The Unlikely Success of a Strange Alabama Bookstore


Eventually, Frank Reiss moved back to Atlanta and opened A Cappella Books, a shoebox of a store in Little Five Points, and Reiss watched his son’s success with admiration and even some envy. “I followed Frank to library sales to buy books,” he told me, “and then I asked him for a list of the top one hundred writers, and I started going to garage sales on my own, looking for those hundred writers, spending ten cents or a quarter buying each book, filing up my spare closet and then the whole spare bedroom. And once I had done that, I started looking for a location.”

Reiss brought the same flair to bookselling that he’d used elsewhere: the shelf labels were made with the tailor shop’s monogram machine; bolts of paisley tie silk were made into deluxe shopping bags. But he found the actual selling of used books to be a little boring, so another form of arbitrage he exploited was the surfeit of literati who felt that getting to spend their days in a bookstore was practically paycheck enough: in those early years, the employees he hired all knew more about books than he did and almost ran the place themselves. He mostly amused himself playing softball, tennis, and touch football.

Like the Jacob Reisses who’d come before, he seemed to know everyone in town, so it wasn’t surprising when he finally figured out a way to make his bookstore into its own kind of civic institution. That began in 1995, when Reiss learned that the local radio personality Don Keith was about to publish a novel and was hoping to do an event for it. “We said we’d do a book signing, whatever that is,” Reiss remembered. What it was was successful: “We sold a bunch of books and we had a good time, so we thought, Let’s do that again, and that was the start of our signed books.”

For most people, signed first editions conjure images of white gloves and Plexiglas-protected display cases, but Reiss doesn’t generally deal in rare or even old books. Some of his biggest sellers over the years include Arnold Schwarzenegger’s “Be Useful,” Debbie Harry’s “Face It,” Joe Namath’s “All the Way,” and, as of this month, Governor Gavin Newsom’s “Young Man in a Hurry.” Like those books, most of his inventory was recently published, and most of his authors are still with us. The Booksmith’s shelves feature an eclectic mix of poetry and literary fiction, plus local and regional titles, along with whatever other nonfiction Reiss has a mind to sell. It might be the only bookstore in Alabama where you can’t find a copy of “To Kill a Mockingbird,” and the only one in the world where you cannot buy a Bible, not to mention anything by J. K. Rowling.

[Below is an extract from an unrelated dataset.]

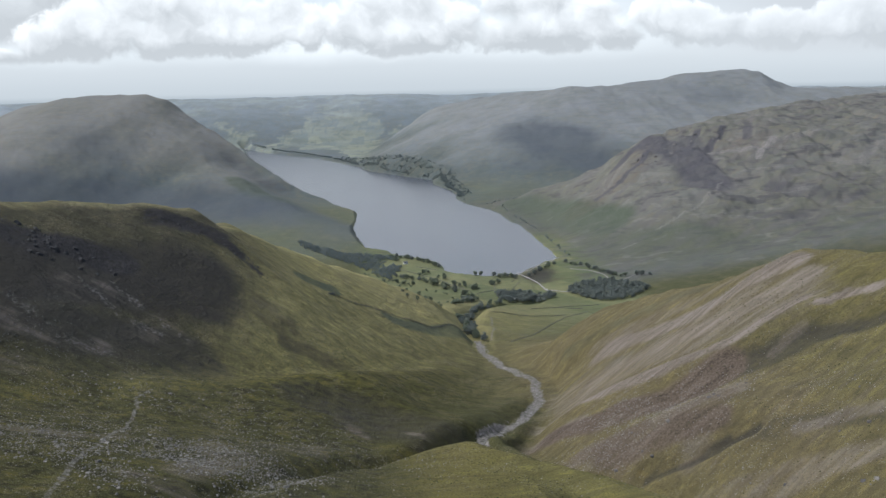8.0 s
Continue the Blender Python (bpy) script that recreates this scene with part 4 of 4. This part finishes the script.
crags("near_spur", jitter(SPUR_CRAG, 1.5, 4.0), .4, 1.2, CRAG, .45)
crags("near_spur", np.concatenate([cloud_of(-145, 373, 28, 12, 40), cloud_of(-180, 348, 26, 9, 20)]), .8, 2.0, CRAG)
crags("craggy_fell", np.concatenate([jitter([(534, 1390), (470, 1320), (430, 1285)], 10, 5), jitter([(585, 1380), (540, 1300)], 10, 4), jitter([(633, 1375), (585, 1310)], 10, 4), cloud_of(505, 1290, 36, 80, 18)]), 3, 6.5, CRAG_PALE, .55)
crags("near_slope", np.concatenate([cloud_of(140, 205, 40, 30, 14), cloud_of(105, 262, 30, 12, 14)]), .5, 1.2, CRAG_PALE)
crags("moor", np.concatenate([cloud_of(-60, 235, 50, 40, 18), cloud_of(-30, 215, 20, 14, 8)]), .5, 1.1, CRAG_PALE)
crags("steep_fell", jitter([(-430, 1845), (-385, 1815), (-330, 1790)], 9, 8), 1.5, 3.5, CRAG_PALE, .6)
crags("far_fell", jitter([(222, 3080), (246, 3062), (272, 3030)], 9, 6), 4, 8, CRAG_PALE, .6)


# ---- grass tussocks on the near ground ----
def tussocks(places):
    z = heights(places[:, 0], places[:, 1])[0]
    k = len(places)
    size = rng.uniform(.14, .42, (k, 1, 1))
    v = OCTA[None] * rng.uniform(.6, 1.3, (k, 6, 1)) * size * np.array((1.2, 1.0, .55)) + np.stack([places[:, 0], places[:, 1], z], 1)[:, None]
    f = (np.array(OCTA_F)[None] + 6 * np.arange(k)[:, None, None]).reshape(-1, 3)
    me = bpy.data.meshes.new("grass_tussocks")
    me.from_pydata(v.reshape(-1, 3).tolist(), [], f.tolist())
    me.materials.append(TUSSOCK)
    return tagged(new("grass_tussocks", me), "tussocks of rough moor grass on the near slopes", "grass", kind="stuff")


tuft_places = np.concatenate([cloud_of(-40, 230, 110, 90, 7000), cloud_of(40, 215, 50, 60, 1800), cloud_of(150, 240, 80, 90, 4500), cloud_of(-20, 400, 90, 110, 5000),
                              cloud_of(170, 400, 60, 110, 2500)])
tussocks(tuft_places[fbm(tuft_places[:, 0], tuft_places[:, 1], 22, 4, 88) > rng.uniform(-.4, .25, len(tuft_places))])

How Reiss manages to acquire enough autographed books from actors, athletes, and best-selling authors to stock an entire store involves a mix of courtship, logistics, and luck. He won’t sell anything signed that isn’t a book, and the books are all first editions—almost no reprints, and never any paperbacks. He has long-standing relationships with publishers and small presses, so he’s often first in line for the signed copies that they distribute around the publication of big titles, though those are slightly less collectible since they generally feature “tip-in” signatures: pages, signed by authors at home or wherever they want, that are then bound into the book later. Because Reiss guarantees sales of several hundred copies, he can sometimes convince publicists to add a book-tour stop in Birmingham, even if it’s just for a lightning signing during which he and his team serve as a kind of human conveyor belt, shuffling signature-ready books by so speedily that the author can make it to a nearby city for another event that same night. When that strategy doesn’t work, he’s not above begging authors directly.